Repeat exactly and only the lines from the line containing "6. This part finishes the script." through the line containing "v, [tuple(range(4 *", both included.

▶ [GIVEN ENTRIES]
——

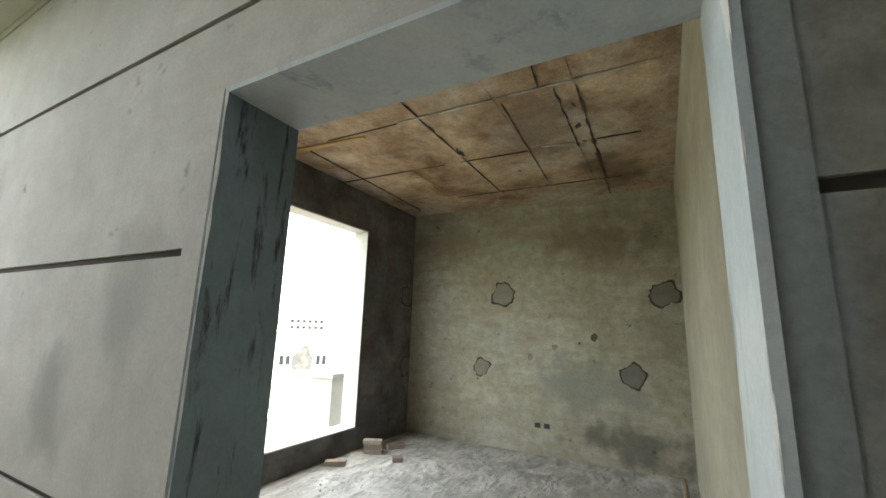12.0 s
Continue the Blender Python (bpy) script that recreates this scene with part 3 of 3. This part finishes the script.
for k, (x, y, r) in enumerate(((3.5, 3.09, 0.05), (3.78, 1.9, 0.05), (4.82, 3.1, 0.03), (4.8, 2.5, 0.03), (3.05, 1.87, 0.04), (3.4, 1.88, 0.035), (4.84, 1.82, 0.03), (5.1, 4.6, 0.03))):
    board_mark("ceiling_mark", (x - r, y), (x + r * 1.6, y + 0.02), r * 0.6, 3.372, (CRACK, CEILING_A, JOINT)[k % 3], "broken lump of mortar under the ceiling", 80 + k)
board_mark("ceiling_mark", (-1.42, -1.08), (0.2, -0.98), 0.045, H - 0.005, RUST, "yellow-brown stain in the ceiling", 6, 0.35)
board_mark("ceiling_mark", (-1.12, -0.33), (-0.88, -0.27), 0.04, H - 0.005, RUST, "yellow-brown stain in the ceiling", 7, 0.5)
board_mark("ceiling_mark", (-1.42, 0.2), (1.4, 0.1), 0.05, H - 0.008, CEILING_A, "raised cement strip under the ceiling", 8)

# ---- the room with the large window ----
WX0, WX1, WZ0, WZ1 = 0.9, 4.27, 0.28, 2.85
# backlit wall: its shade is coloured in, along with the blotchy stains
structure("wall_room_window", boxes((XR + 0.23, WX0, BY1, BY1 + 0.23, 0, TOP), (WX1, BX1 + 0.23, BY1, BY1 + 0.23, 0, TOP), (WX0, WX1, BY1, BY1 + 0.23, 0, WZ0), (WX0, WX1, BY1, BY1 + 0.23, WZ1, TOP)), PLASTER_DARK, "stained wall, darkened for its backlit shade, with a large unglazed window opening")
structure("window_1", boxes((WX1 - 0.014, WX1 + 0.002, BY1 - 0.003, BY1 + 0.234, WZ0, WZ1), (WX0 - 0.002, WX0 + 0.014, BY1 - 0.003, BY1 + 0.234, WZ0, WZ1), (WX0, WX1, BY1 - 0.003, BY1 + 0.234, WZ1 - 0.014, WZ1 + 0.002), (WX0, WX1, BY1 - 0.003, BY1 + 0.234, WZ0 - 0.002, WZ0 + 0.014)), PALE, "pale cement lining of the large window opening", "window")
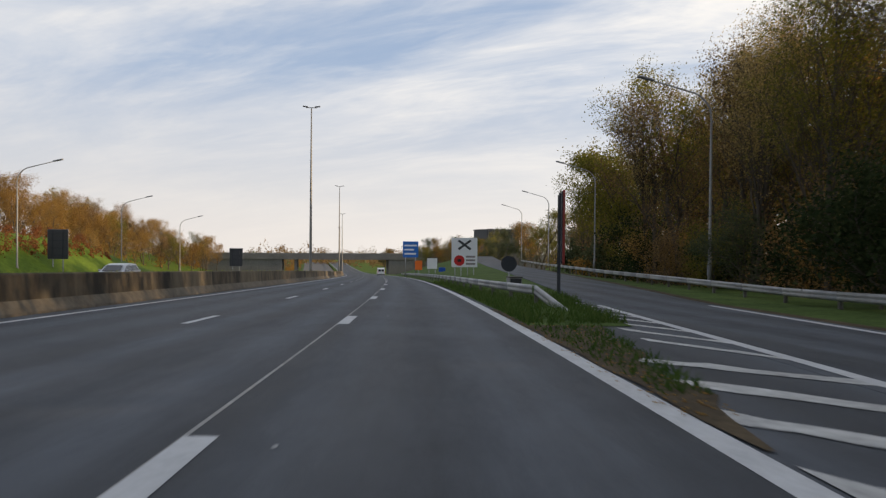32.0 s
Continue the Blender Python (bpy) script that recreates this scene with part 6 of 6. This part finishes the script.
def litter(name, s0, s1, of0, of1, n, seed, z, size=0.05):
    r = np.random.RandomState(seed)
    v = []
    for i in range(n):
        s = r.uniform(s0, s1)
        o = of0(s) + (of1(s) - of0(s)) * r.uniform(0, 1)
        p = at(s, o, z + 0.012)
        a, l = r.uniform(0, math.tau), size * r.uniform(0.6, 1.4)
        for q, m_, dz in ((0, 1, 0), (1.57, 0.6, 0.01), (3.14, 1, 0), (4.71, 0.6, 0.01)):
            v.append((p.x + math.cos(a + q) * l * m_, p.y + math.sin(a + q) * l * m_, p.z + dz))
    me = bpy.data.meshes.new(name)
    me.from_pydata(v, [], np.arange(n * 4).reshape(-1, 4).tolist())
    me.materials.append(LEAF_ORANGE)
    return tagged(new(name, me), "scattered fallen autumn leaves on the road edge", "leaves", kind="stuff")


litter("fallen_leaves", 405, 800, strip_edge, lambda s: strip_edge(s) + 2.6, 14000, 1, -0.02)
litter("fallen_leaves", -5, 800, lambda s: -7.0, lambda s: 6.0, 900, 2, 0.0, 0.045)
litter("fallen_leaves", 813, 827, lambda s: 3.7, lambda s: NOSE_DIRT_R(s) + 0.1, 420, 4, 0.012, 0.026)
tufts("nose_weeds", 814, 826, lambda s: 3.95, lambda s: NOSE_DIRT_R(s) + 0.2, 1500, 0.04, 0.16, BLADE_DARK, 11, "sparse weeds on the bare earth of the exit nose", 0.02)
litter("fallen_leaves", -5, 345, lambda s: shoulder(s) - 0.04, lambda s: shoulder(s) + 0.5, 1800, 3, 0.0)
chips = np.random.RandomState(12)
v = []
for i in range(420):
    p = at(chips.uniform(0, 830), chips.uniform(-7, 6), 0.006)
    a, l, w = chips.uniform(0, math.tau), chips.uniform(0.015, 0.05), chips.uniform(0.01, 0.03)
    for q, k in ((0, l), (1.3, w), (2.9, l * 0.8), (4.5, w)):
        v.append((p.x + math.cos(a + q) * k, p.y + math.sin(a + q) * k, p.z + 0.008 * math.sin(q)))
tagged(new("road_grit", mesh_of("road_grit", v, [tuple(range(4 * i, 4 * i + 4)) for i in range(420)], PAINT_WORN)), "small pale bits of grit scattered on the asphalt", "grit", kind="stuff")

——

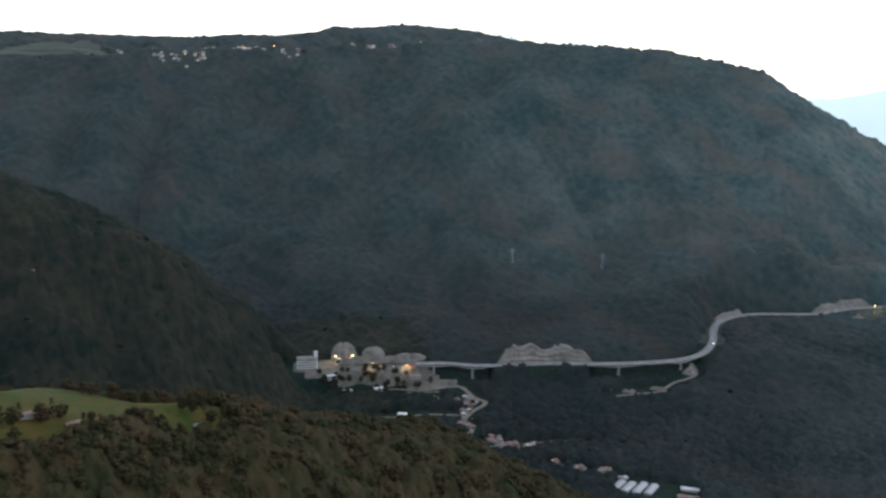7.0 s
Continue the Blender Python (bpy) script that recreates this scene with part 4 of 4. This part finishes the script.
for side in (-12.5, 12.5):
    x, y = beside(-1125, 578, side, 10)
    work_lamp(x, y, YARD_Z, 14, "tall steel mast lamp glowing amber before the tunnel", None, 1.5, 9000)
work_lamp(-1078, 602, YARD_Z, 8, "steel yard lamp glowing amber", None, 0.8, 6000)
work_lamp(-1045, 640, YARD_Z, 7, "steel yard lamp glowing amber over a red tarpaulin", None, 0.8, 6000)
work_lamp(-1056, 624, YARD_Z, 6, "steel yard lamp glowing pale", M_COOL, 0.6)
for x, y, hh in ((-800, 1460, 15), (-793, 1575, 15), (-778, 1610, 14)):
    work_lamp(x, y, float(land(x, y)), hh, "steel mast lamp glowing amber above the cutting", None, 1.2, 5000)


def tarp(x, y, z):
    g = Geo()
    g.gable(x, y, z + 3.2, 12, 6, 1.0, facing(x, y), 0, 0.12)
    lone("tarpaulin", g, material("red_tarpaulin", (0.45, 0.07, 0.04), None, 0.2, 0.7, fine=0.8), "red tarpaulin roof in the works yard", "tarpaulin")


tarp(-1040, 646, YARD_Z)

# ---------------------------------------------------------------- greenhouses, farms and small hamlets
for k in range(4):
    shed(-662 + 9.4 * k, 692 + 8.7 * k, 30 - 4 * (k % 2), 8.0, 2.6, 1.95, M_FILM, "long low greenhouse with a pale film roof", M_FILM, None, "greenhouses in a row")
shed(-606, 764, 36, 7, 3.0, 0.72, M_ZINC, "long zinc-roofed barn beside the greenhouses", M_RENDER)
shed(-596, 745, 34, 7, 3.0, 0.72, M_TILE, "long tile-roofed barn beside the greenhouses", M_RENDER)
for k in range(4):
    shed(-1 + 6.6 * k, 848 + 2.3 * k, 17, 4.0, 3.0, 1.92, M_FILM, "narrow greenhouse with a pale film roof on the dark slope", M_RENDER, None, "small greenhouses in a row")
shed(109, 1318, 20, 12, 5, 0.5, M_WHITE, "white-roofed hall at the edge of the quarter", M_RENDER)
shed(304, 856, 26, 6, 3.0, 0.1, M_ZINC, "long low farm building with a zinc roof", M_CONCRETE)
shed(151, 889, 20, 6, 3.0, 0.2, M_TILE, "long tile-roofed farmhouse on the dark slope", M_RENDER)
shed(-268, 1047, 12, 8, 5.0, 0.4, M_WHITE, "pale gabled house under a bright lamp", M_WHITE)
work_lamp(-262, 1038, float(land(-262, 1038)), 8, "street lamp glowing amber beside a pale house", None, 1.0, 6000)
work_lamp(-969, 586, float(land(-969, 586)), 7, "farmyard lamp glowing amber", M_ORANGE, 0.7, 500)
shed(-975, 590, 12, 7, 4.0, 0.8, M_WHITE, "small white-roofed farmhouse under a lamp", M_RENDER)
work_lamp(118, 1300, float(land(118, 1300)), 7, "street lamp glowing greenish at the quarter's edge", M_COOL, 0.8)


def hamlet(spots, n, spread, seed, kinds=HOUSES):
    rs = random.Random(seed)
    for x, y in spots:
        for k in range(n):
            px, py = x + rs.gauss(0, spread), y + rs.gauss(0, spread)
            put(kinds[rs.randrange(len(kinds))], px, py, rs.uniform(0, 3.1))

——

▶ [THE REPLY]
Continue the Blender Python (bpy) script that recreates this scene with part 6 of 6. This part finishes the script.
def litter(name, s0, s1, of0, of1, n, seed, z, size=0.05):
    r = np.random.RandomState(seed)
    v = []
    for i in range(n):
        s = r.uniform(s0, s1)
        o = of0(s) + (of1(s) - of0(s)) * r.uniform(0, 1)
        p = at(s, o, z + 0.012)
        a, l = r.uniform(0, math.tau), size * r.uniform(0.6, 1.4)
        for q, m_, dz in ((0, 1, 0), (1.57, 0.6, 0.01), (3.14, 1, 0), (4.71, 0.6, 0.01)):
            v.append((p.x + math.cos(a + q) * l * m_, p.y + math.sin(a + q) * l * m_, p.z + dz))
    me = bpy.data.meshes.new(name)
    me.from_pydata(v, [], np.arange(n * 4).reshape(-1, 4).tolist())
    me.materials.append(LEAF_ORANGE)
    return tagged(new(name, me), "scattered fallen autumn leaves on the road edge", "leaves", kind="stuff")


litter("fallen_leaves", 405, 800, strip_edge, lambda s: strip_edge(s) + 2.6, 14000, 1, -0.02)
litter("fallen_leaves", -5, 800, lambda s: -7.0, lambda s: 6.0, 900, 2, 0.0, 0.045)
litter("fallen_leaves", 813, 827, lambda s: 3.7, lambda s: NOSE_DIRT_R(s) + 0.1, 420, 4, 0.012, 0.026)
tufts("nose_weeds", 814, 826, lambda s: 3.95, lambda s: NOSE_DIRT_R(s) + 0.2, 1500, 0.04, 0.16, BLADE_DARK, 11, "sparse weeds on the bare earth of the exit nose", 0.02)
litter("fallen_leaves", -5, 345, lambda s: shoulder(s) - 0.04, lambda s: shoulder(s) + 0.5, 1800, 3, 0.0)
chips = np.random.RandomState(12)
v = []
for i in range(420):
    p = at(chips.uniform(0, 830), chips.uniform(-7, 6), 0.006)
    a, l, w = chips.uniform(0, math.tau), chips.uniform(0.015, 0.05), chips.uniform(0.01, 0.03)
    for q, k in ((0, l), (1.3, w), (2.9, l * 0.8), (4.5, w)):
        v.append((p.x + math.cos(a + q) * k, p.y + math.sin(a + q) * k, p.z + 0.008 * math.sin(q)))
tagged(new("road_grit", mesh_of("road_grit", v, [tuple(range(4 * i, 4 * i + 4)) for i in range(420)], PAINT_WORN)), "small pale bits of grit scattered on the asphalt", "grit", kind="stuff")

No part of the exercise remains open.